During the 1930s, Shunde’s silk industry was hit hard by the global economic crisis, prompting many self-combed women to work in Hong Kong, Southeast Asia, and beyond. In an era of scarcity, these women chose responsibility over marriage, dedicating themselves to supporting their families. Households with a self-combed daughter often became the wealthiest in the region. While they lived solitary lives and endured countless hardships, their remittances quietly sustained families through turbulent times—a selfless act of love often unnoticed even by the women themselves.
For many, leaving home meant half a century of separation. They departed in their youth, only to return with silvered hair. Bingyutang became more than a residence; it was a sanctuary, a place where these women could belong, a physical and emotional home after decades of sacrifice.

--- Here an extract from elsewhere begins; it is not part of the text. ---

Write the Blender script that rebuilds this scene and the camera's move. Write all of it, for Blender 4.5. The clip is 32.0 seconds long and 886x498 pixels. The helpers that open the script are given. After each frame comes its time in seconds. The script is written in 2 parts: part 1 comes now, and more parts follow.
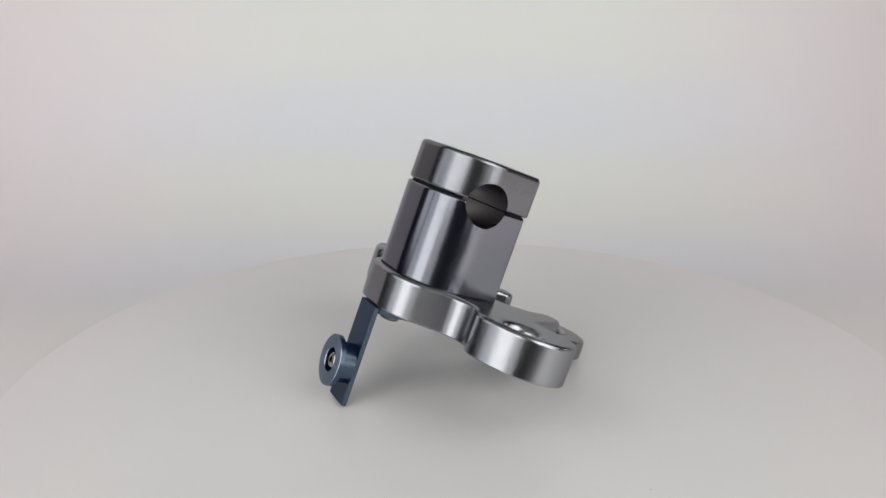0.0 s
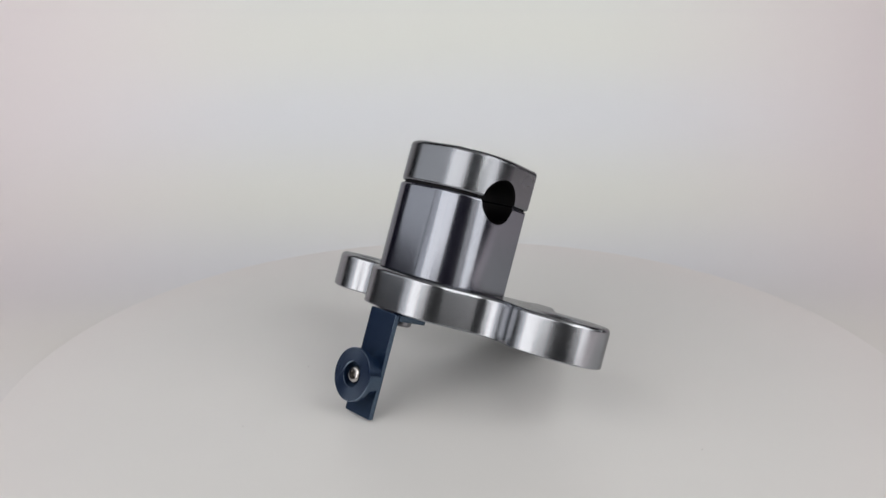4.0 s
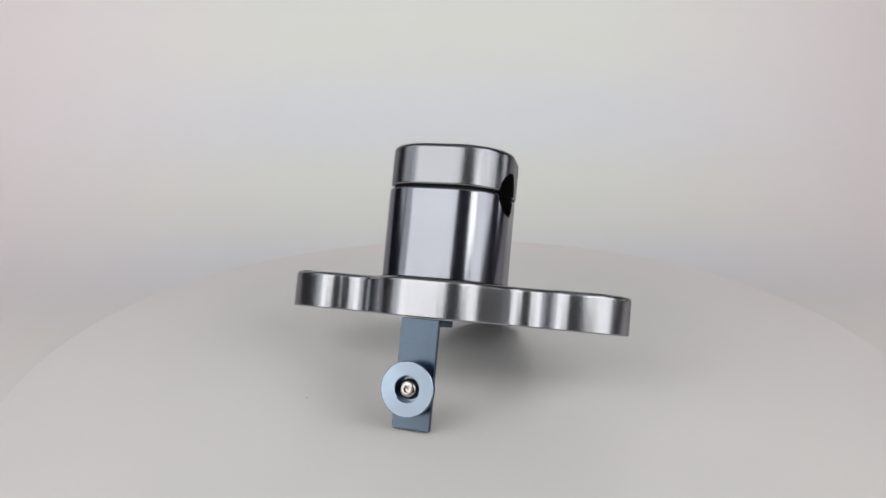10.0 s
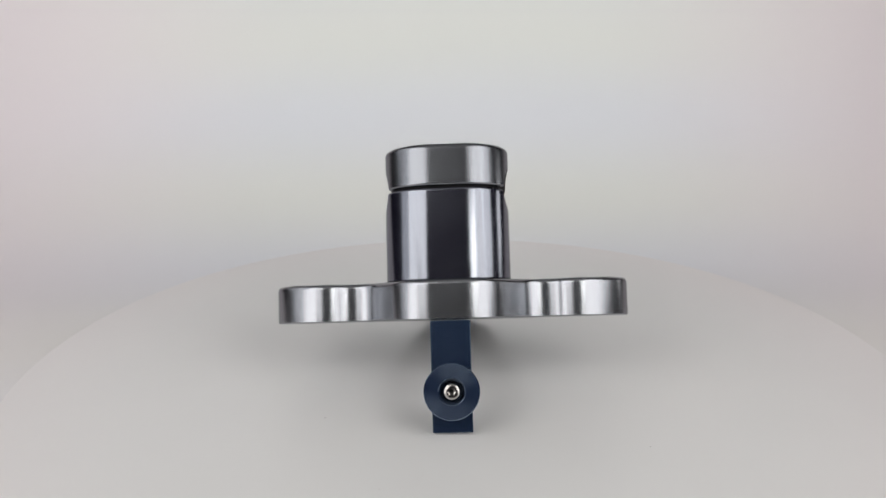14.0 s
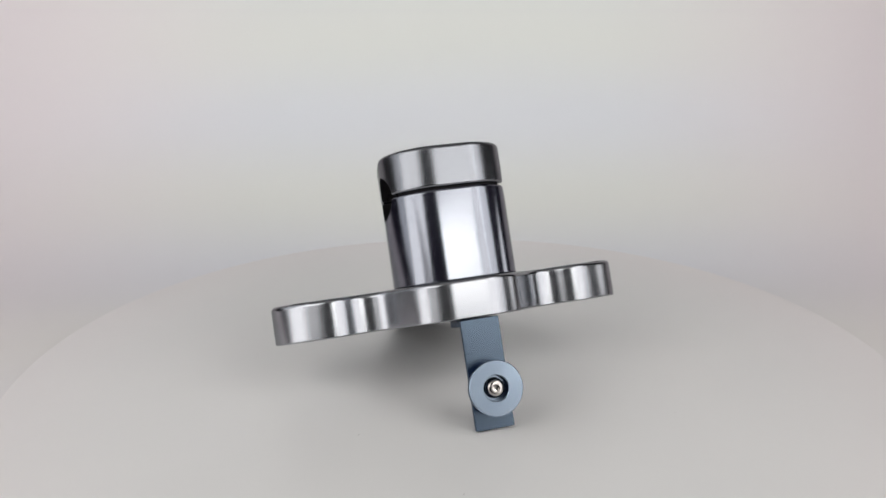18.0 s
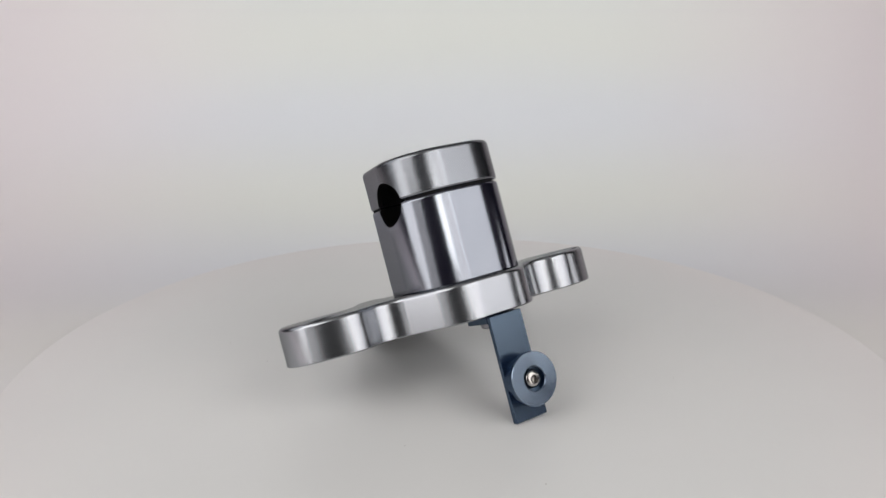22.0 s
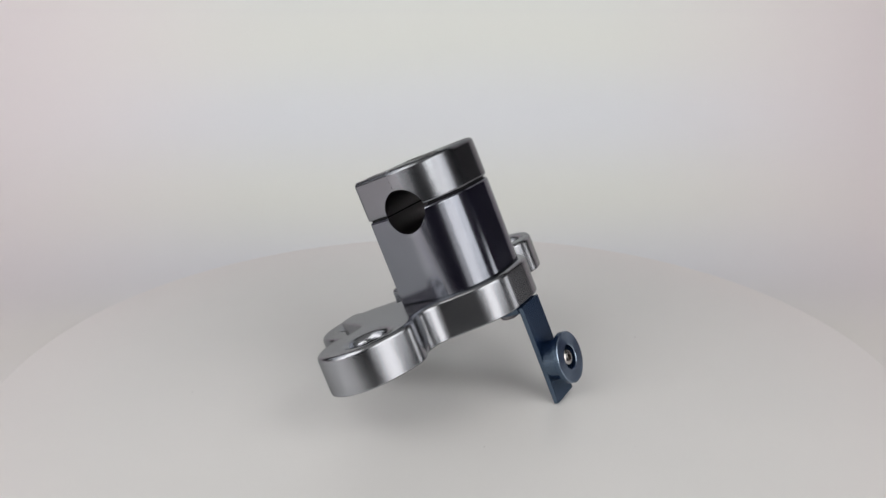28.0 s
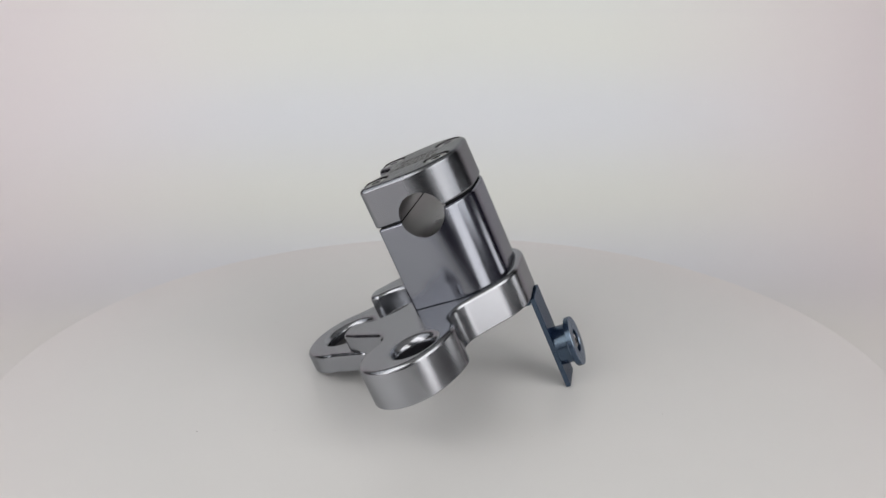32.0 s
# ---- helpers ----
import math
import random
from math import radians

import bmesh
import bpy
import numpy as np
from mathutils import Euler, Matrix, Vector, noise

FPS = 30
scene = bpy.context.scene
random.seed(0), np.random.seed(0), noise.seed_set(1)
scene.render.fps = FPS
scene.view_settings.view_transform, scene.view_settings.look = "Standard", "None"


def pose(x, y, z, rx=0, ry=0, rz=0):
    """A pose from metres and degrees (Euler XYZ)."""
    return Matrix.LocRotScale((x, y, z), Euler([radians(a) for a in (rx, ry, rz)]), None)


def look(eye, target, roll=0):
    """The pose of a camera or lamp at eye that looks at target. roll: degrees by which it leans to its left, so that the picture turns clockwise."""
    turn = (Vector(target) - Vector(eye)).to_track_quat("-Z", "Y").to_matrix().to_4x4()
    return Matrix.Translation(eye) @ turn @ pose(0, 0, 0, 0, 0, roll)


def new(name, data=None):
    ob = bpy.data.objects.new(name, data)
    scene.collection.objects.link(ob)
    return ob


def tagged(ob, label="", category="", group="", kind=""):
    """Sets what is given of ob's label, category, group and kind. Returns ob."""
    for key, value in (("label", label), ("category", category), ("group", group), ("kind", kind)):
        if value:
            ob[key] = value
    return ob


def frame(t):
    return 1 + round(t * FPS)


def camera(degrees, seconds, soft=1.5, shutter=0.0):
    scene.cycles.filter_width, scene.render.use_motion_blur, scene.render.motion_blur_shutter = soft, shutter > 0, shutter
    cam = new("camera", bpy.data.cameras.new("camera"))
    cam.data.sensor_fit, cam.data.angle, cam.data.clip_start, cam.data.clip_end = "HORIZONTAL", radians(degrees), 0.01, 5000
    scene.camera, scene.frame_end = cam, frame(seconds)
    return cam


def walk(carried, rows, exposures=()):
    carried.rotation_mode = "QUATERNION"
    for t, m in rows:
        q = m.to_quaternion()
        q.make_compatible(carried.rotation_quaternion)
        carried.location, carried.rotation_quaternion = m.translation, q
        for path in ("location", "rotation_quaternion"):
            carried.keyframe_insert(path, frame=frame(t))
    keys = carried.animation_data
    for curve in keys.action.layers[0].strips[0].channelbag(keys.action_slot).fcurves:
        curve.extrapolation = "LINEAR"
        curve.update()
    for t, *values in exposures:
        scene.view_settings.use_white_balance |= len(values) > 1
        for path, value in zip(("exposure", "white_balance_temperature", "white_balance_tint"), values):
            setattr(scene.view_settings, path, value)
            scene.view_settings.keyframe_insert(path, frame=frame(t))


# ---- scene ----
# The turntable's axis is the world's z axis; its top is z = DISC_Z, close to 0.
EYE = Vector((-0.0037, -0.5351, 0.2612))
PITCH = radians(17.963)
cam = camera(54.03, 32.0, soft=1.42)
CAM_POSE = look(EYE, EYE + Vector((0, math.cos(PITCH), -math.sin(PITCH))), -0.38)
walk(cam, [(0.0, CAM_POSE), (32.0, CAM_POSE)])

# ---- light ----
world = bpy.data.worlds.new("dim_room")
scene.world = world
world.use_nodes = True
world.node_tree.nodes["Background"].inputs["Color"].default_value = (0.9, 0.95, 1.0, 1)
world.node_tree.nodes["Background"].inputs["Strength"].default_value = 0.015


def area_lamp(name, eye, target, sx, sy, watts, colour):
    data = bpy.data.lights.new(name, "AREA")
    data.shape, data.size, data.size_y, data.energy, data.color = "RECTANGLE", sx, sy, watts, colour
    ob = new(name, data)
    ob.matrix_world = look(eye, target)
    return ob


# large softboxes in front, either side of the camera, with a narrow dark gap between them
def front_softbox(azimuth, elevation, far, sx, sy, radiance, colour):
    a, e = radians(azimuth), radians(elevation)
    eye = (far * math.cos(e) * math.sin(a), -far * math.cos(e) * math.cos(a), 0.08 + far * math.sin(e))
    return area_lamp("softbox_lamp", eye, (0, 0, 0.08), sx, sy, radiance * math.pi * sx * sy, colour)


front_softbox(-41.5, 36.5, 1.0, 0.76, 0.58, 1.9, (1.0, 0.975, 0.965))
front_softbox(-51, 8, 1.0, 0.42, 0.42, 1.9, (1.0, 0.975, 0.965))
front_softbox(-29, 8, 1.0, 0.33, 0.40, 0.6, (1.0, 0.975, 0.965))
front_softbox(-73, 27, 1.0, 0.33, 0.96, 0.75, (0.96, 0.965, 1.0))
# added side fill to brighten the left of disc and paper
front_softbox(-95, 30, 1.0, 0.30, 0.60, 0.8, (0.96, 0.97, 1.0))
front_softbox(45, 24, 1.0, 0.42, 1.12, 1.75, (1.0, 0.975, 0.965))
front_softbox(67, 32, 1.0, 0.36, 0.80, 1.55, (0.99, 0.975, 0.98))
front_softbox(101, 5, 0.9, 0.20, 0.16, 1.5, (1.0, 0.975, 0.97))
# a small, bright lamp beside the camera, with dimmer diffusers above and below it
front_softbox(26, 25.5, 0.98, 0.22, 0.15, 4.0, (1.0, 0.985, 0.95))
front_softbox(26, 11.5, 0.98, 0.22, 0.30, 0.6, (1.0, 0.975, 0.96))
front_softbox(26, 42, 0.98, 0.22, 0.44, 0.95, (1.0, 0.975, 0.96))
# added fill from above, to make up the light on the disc
ceiling_fill = area_lamp("ceiling_fill", (0, -0.10, 1.10), (0, 0, 0), 2.0, 1.3, 1.4, (1.0, 0.985, 0.965))
# added fill that brightens the backdrop; narrow cone keeps it off the clamp
overhead = area_lamp("backdrop_fill", (-0.22, 0.30, 1.2), (-0.22, 0.75, 0.30), 1.9, 0.15, 1.0, (0.95, 1.0, 0.99))
overhead.data.spread = radians(60)
scene.view_settings.exposure = 0.308


# ---- materials ----
def material(name):
    m = bpy.data.materials.new(name)
    m.use_nodes = True
    nt = m.node_tree
    return m, nt, nt.nodes["Principled BSDF"]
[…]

It is, at its heart, a story of solidarity—a true “girls help girls” legacy.

Source: 小红书@元夫
A Quiet Rebellion in the Shadow of Global Cities
International Women’s Day often highlights well-known political leaders and activists.
But history is also shaped by those who acted quietly.
In villages near today’s Guangzhou and within the broader region that now includes Shenzhen’s economic powerhouse, some women redefined adulthood not through marriage — but through self-determination.
They combed their own hair.
They earned their own income.
They lived on their own terms.
Before feminism had a name in China, autonomy already had a form.
And it began, quietly, in the Pearl River Delta.